NTPC’s Simhadri Super Thermal Power Station, Parawada, a 2000-MW capacity power generation plant, has been crippled by coal crisis, forcing it to limit power generation to 1050 MW. The management has shut down one of its four units, and is generating power with minimum technical load from the other three units.
In an agreement with Mahanadi Coalfields Limited, the railways transports coal to the Simhadri Super Thermal Power Station. This year, the Simhadri station did not get sufficient coal for various reasons to generate power to its optimum capacity. It has an installed capacity of 2000 MW (4x500 MW) and is capable of generating 48 million units a day. The coal required for this is about 35,000 MT (28,000 MT of domestic coal and 7,000 MT imported coal), amounting to 10 rakes of coal a day.
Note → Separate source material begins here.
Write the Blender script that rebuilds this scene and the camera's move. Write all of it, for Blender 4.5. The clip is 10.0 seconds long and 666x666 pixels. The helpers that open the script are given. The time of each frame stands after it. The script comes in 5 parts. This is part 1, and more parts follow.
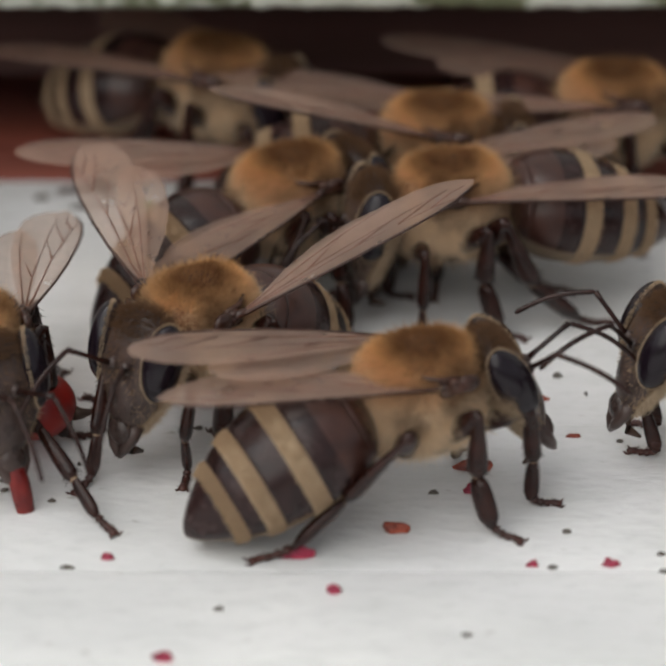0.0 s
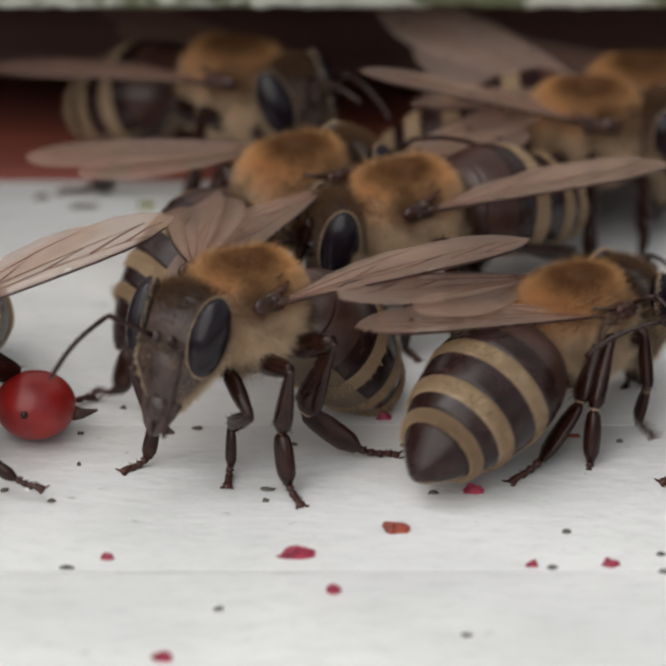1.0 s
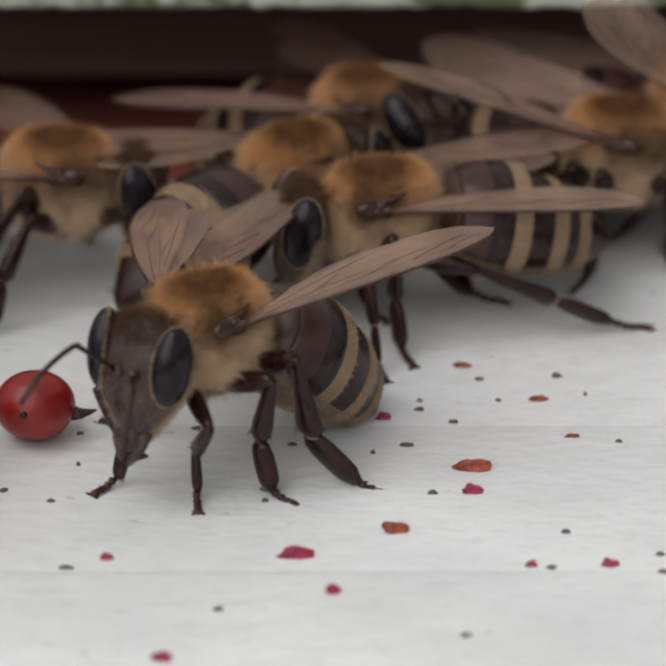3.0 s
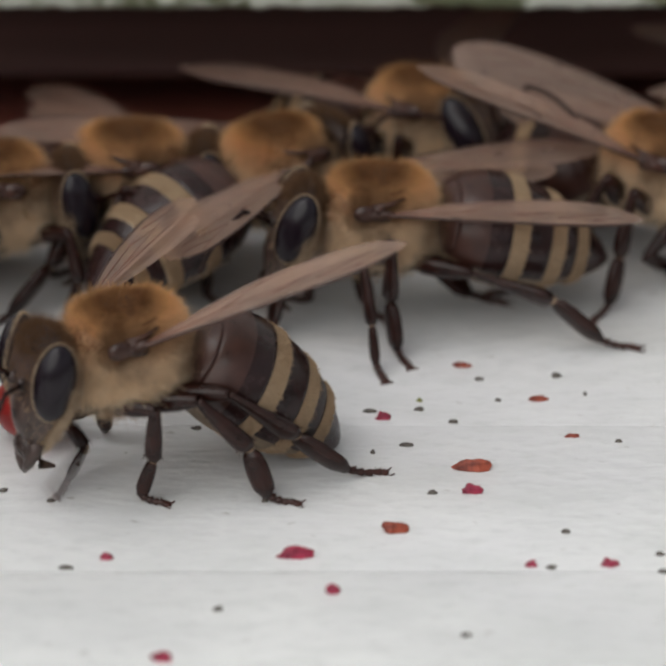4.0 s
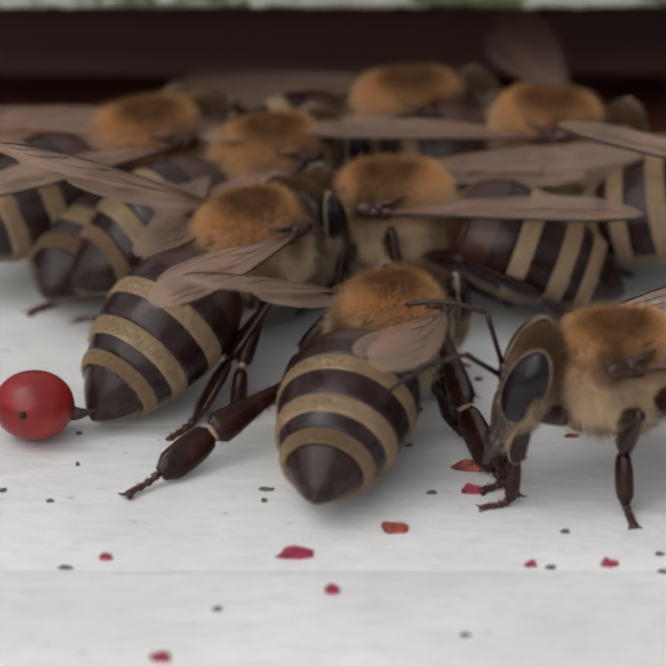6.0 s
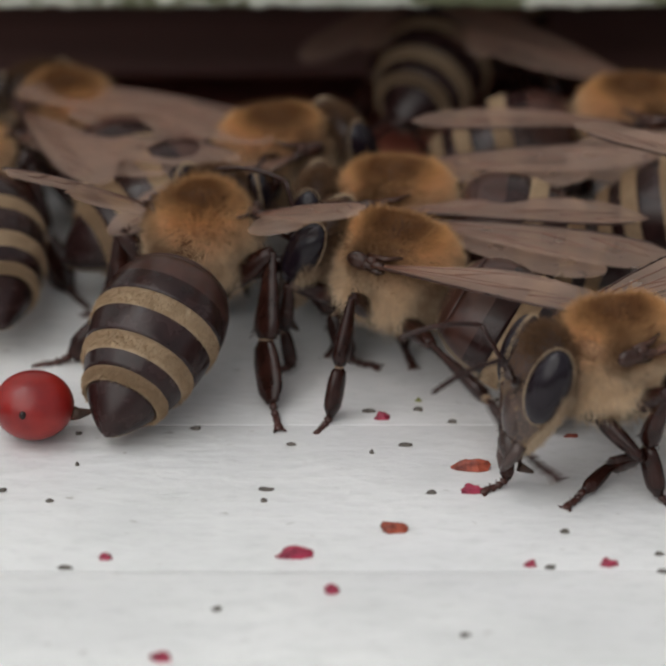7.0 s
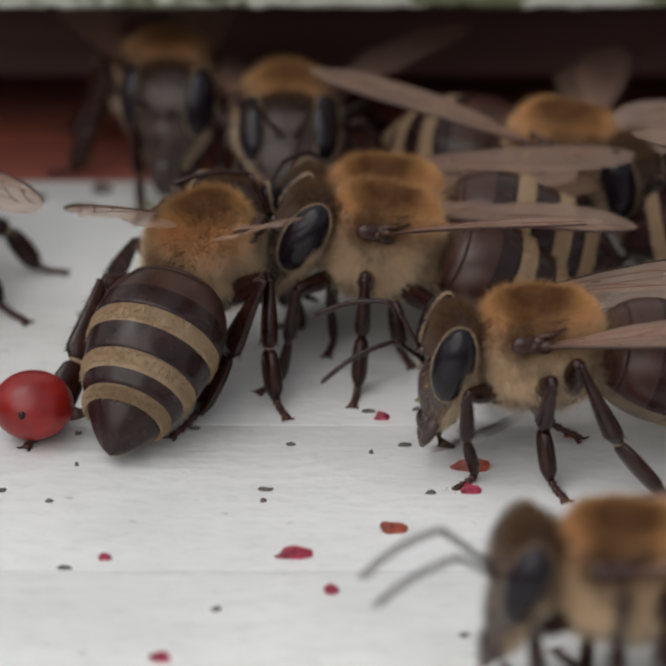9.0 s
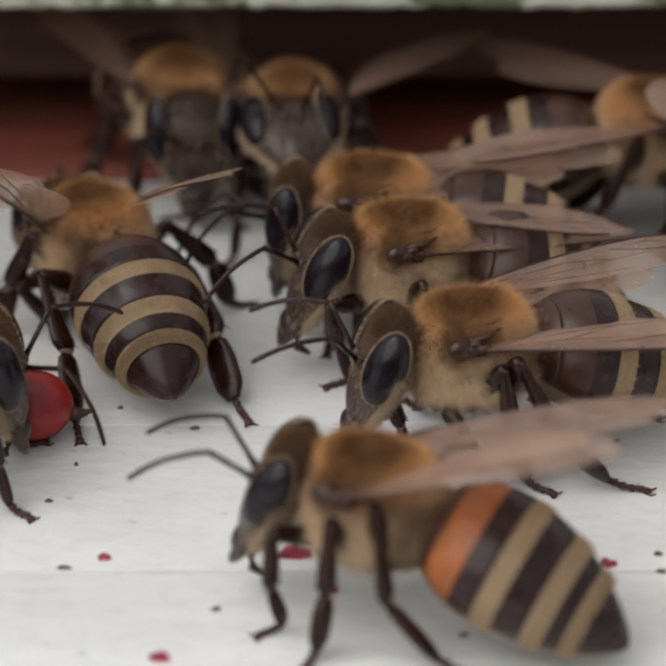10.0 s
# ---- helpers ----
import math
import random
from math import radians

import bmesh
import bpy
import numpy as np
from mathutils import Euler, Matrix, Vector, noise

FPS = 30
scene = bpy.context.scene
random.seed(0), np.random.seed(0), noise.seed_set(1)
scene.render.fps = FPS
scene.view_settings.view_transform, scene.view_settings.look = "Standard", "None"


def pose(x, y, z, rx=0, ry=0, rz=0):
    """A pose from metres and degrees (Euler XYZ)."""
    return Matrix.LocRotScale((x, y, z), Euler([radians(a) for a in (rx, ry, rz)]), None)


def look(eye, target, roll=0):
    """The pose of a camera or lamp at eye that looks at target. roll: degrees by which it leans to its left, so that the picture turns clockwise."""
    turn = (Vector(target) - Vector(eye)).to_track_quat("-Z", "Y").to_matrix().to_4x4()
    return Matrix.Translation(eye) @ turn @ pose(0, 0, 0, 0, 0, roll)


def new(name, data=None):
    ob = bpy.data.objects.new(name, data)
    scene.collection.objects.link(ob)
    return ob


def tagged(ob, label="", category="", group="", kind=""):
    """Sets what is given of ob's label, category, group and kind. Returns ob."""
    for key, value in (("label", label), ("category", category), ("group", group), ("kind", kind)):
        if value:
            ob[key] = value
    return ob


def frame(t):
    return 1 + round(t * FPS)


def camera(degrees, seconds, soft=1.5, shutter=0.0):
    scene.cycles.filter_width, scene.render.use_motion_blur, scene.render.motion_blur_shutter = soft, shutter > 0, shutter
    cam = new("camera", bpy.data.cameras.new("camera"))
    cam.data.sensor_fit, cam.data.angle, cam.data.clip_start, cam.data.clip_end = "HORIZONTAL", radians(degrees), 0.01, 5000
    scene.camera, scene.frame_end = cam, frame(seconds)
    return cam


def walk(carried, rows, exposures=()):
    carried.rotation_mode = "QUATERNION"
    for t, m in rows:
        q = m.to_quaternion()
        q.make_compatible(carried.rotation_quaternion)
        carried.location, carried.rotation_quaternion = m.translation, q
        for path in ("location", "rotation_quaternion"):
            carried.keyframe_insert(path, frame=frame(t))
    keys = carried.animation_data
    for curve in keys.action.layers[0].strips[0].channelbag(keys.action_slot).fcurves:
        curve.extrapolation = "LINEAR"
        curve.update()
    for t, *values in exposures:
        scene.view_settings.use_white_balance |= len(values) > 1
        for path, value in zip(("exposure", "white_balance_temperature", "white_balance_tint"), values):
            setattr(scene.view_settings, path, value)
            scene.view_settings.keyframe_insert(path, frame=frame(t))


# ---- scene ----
from mathutils import Quaternion

M = 0.001  # the scene is planned in millimetres


def mm(x, y, z, rx=0, ry=0, rz=0):
    return pose(x * M, y * M, z * M, rx, ry, rz)


# ---- camera: held still above the landing board, a slight drift to the right ----
cam = camera(12.05, 10.0, soft=2.6, shutter=0.4)
EYE = (0.0, -105.1 * M, 53.6 * M)


def aim(right):
    return look(EYE, (right * M, 0, 0))


walk(cam, [(0.0, aim(0.0)), (1.0, aim(0.01)), (2.5, aim(0.03)), (4.5, aim(0.045)), (6.0, aim(0.065)),
           (7.5, aim(0.085)), (9.0, aim(0.1)), (10.0, aim(0.115))],
     exposures=[(0.0, 0.43, 6430, 8), (1.0, 0.41, 6430, 8), (1.5, 0.29, 6360, 8), (2.5, 0.29, 6360, 8), (6.0, 0.29, 6360, 8), (9.2, 0.26, 6360, 8), (10.0, 0.45, 6470, 8)])
cam.data.dof.use_dof = True
cam.data.dof.focus_distance = 0.109
cam.data.dof.aperture_fstop = 62.0

# ---- daylight: bright overcast, the brightest sky high to the left ----
world = bpy.data.worlds.new("overcast_sky")
scene.world = world
world.use_nodes = True
wn = world.node_tree.nodes
sky = wn.new("ShaderNodeTexSky")
sky.sky_type, sky.sun_disc = "NISHITA", False
sky.sun_elevation, sky.sun_rotation = radians(62), radians(-70)
sky.air_density, sky.dust_density, sky.ozone_density = 1.0, 6.0, 0.6
wn["Background"].inputs["Strength"].default_value = 0.132
cloud = wn.new("ShaderNodeHueSaturation")
cloud.inputs["Saturation"].default_value = 0.15
world.node_tree.links.new(sky.outputs[0], cloud.inputs["Color"])
world.node_tree.links.new(cloud.outputs[0], wn["Background"].inputs["Color"])
sun = new("sun", bpy.data.lights.new("sun", "SUN"))
sun.data.energy, sun.data.angle, sun.data.color = 1.0, radians(60), (1.0, 0.95, 0.88)
sun.matrix_world = look((-0.55, -0.85, 0.85), (0, 0, 0))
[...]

The Simhadri station started using the imported coal to make up for the shortfall in domestic coal and also to maintain required coal quality for boiler firing.
However, due to lack of rakes to transport the coal from MCL, the Simhadri station had received less quantity of coal than its requirement. Since January this year, one of the four units was shut down thrice due to the coal shortage.
Last month, the station received a total of coal about 7.39 lakh metric tonnes. Due to the poor supply of coal all through the current month all the four units were operating at technically minimum level of around 350 MW each and the recent Phailin cyclone made things worse.
The railway track in Odisha went haywire and it is expected to be restored shortly.At present the station is generating about 1,050 MW power with the available coal stock. The power generation is being regulated depending on arrival of the coal, the management said in an official release.